Research Article
The Spatial Experience of Department Stores
서강대학교 동아연구소
Published: January 2019 · Vol. 76, No. 0 · pp. 125-154
DOI: https://doi.org/10.33334/sieas.2019.38.1.125
Full Text
Abstract
This article explores the spatial experience of department stores, focusing on East Asian department stores in the early twentieth century. Firstly, I explore East Asian department stores as male intellectuals’ space and discuss how the department store played a role in circulating metropolitan exoticism and modernism globally. In East Asia, the department store was also related to configuring various images of urban men within familial boundaries: patriarchal tycoons, entrepreneurial brothers, disciplined children and a conformist head of the nuclear family. Secondly, this article examines human relationships in the space of the department store and the relationship between human beings and the space of the building. By focusing on the Renaissance architectural style, I discuss conservative masculinity and spatial characteristics related to the theatre and spectacle.
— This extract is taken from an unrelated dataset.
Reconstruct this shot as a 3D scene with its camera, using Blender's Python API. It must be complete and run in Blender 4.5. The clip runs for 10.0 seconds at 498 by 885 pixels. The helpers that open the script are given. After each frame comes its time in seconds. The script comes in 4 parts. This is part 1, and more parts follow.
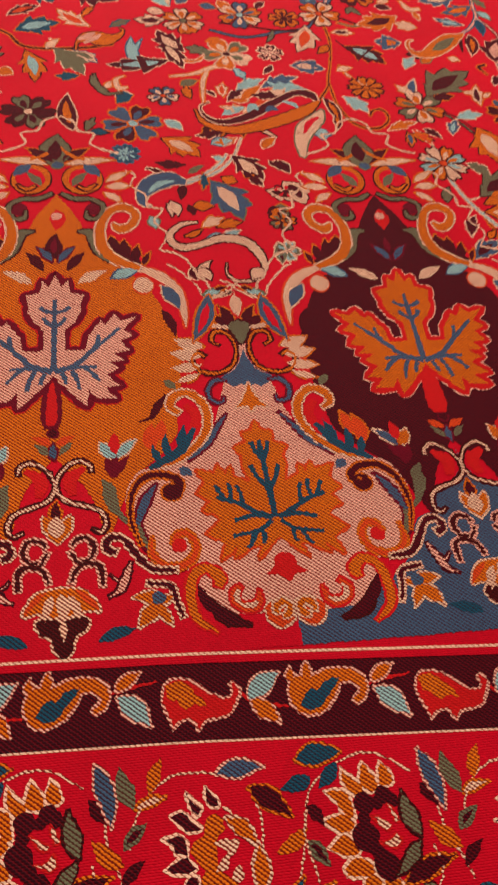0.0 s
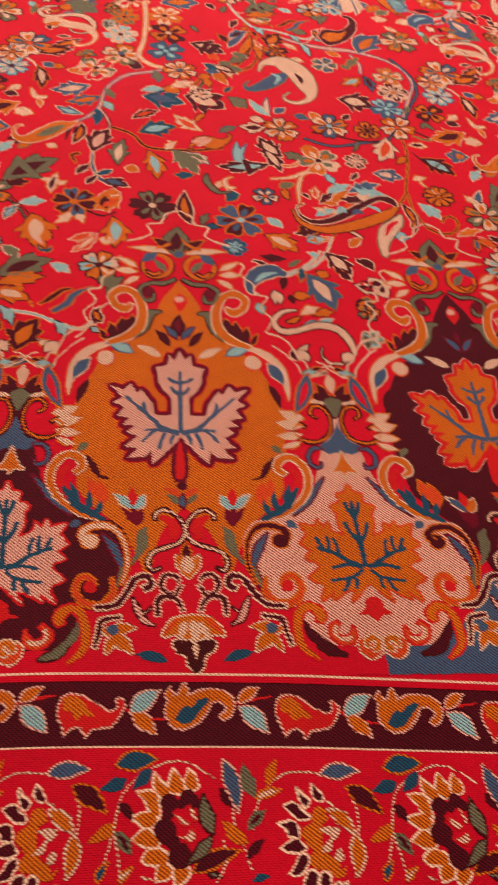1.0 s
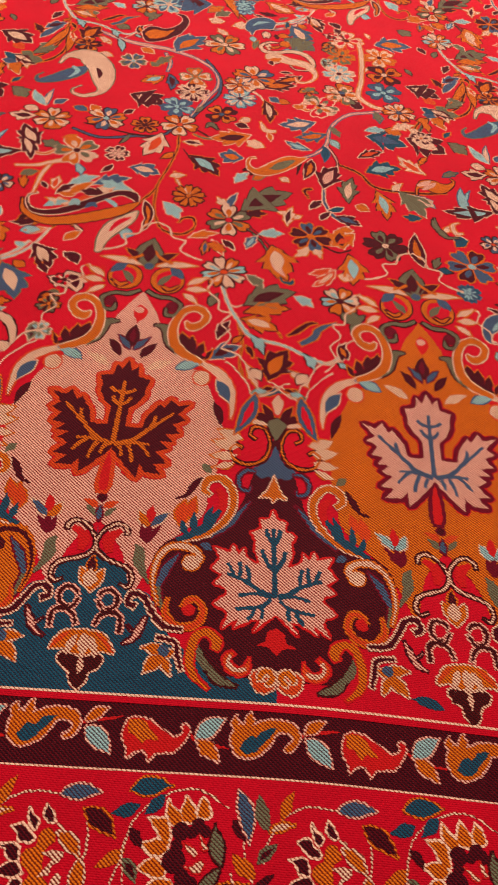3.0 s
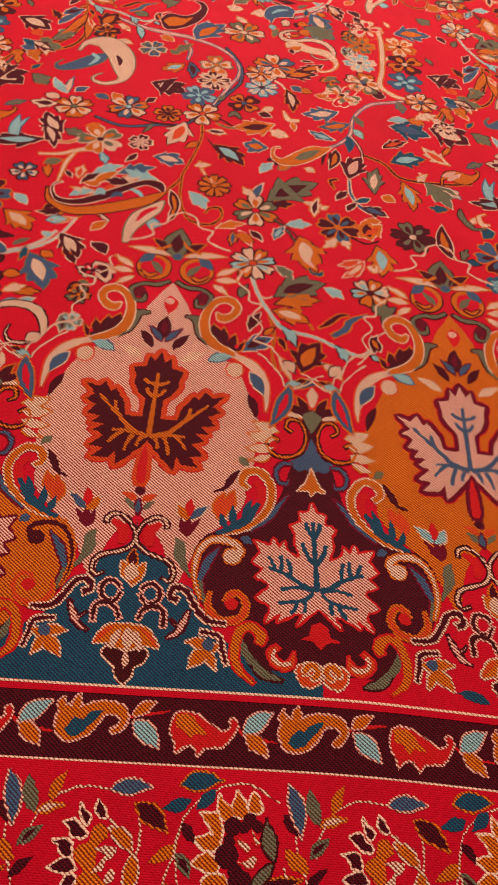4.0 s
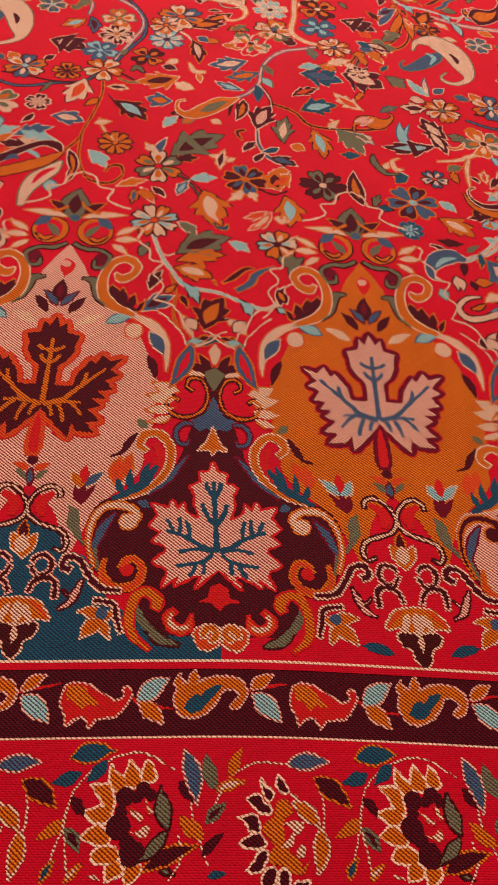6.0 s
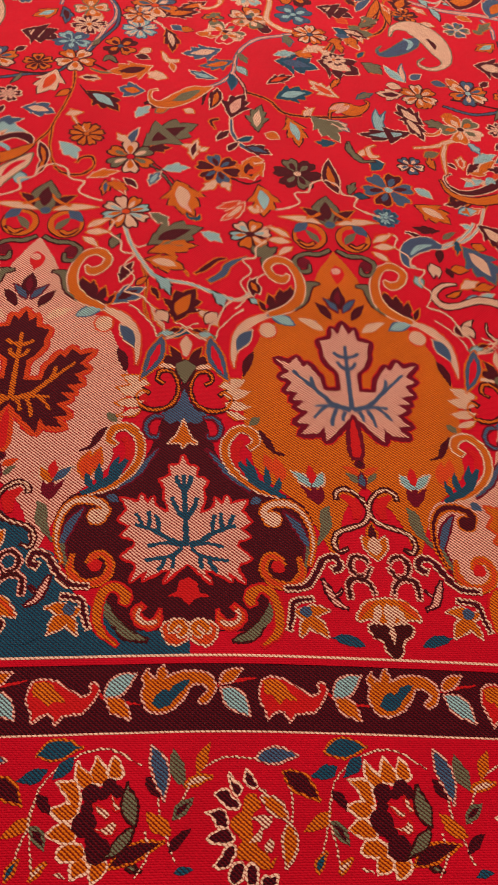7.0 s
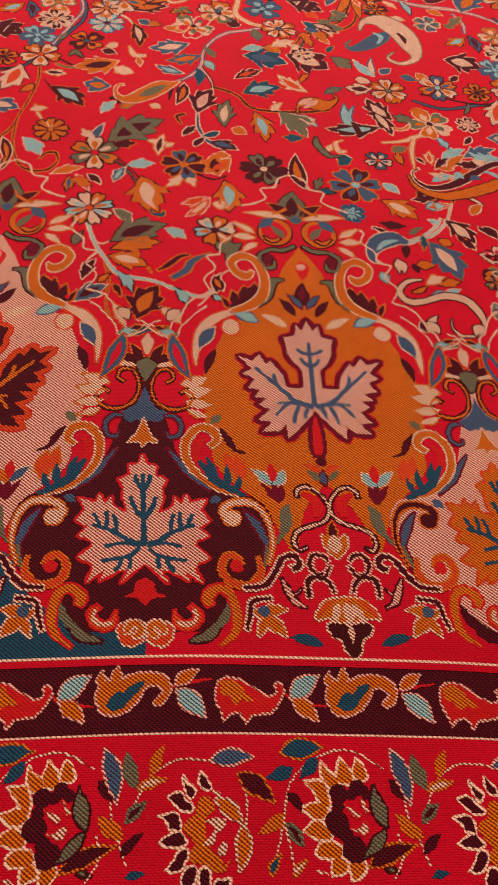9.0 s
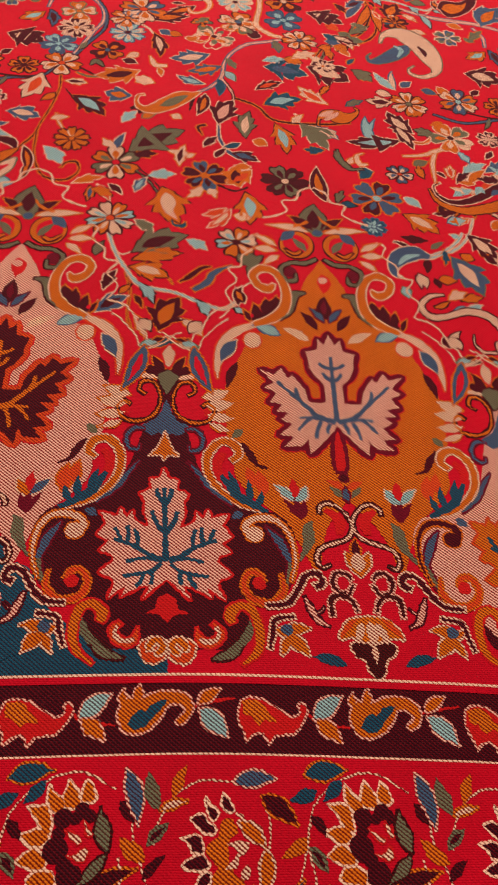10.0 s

Lastly, I explore concrete dimensions of bodily experience in the department store with the terms of “building machine” and “desiring machine.” In describing urban masses’ tactile experience of the technologically equipped building machine, I stress physical mobility and the unconscious. I approach “desire” from the perspective of political economy rather than configuring it in terms of Freudian psychoanalysis. By configuring both the space and its users as “machines,” I also challenge the subject-object binary. This study attempts to shift the critical focus on East Asian department stores from women, westernisation, and visuality to men, globality, and desiring machines.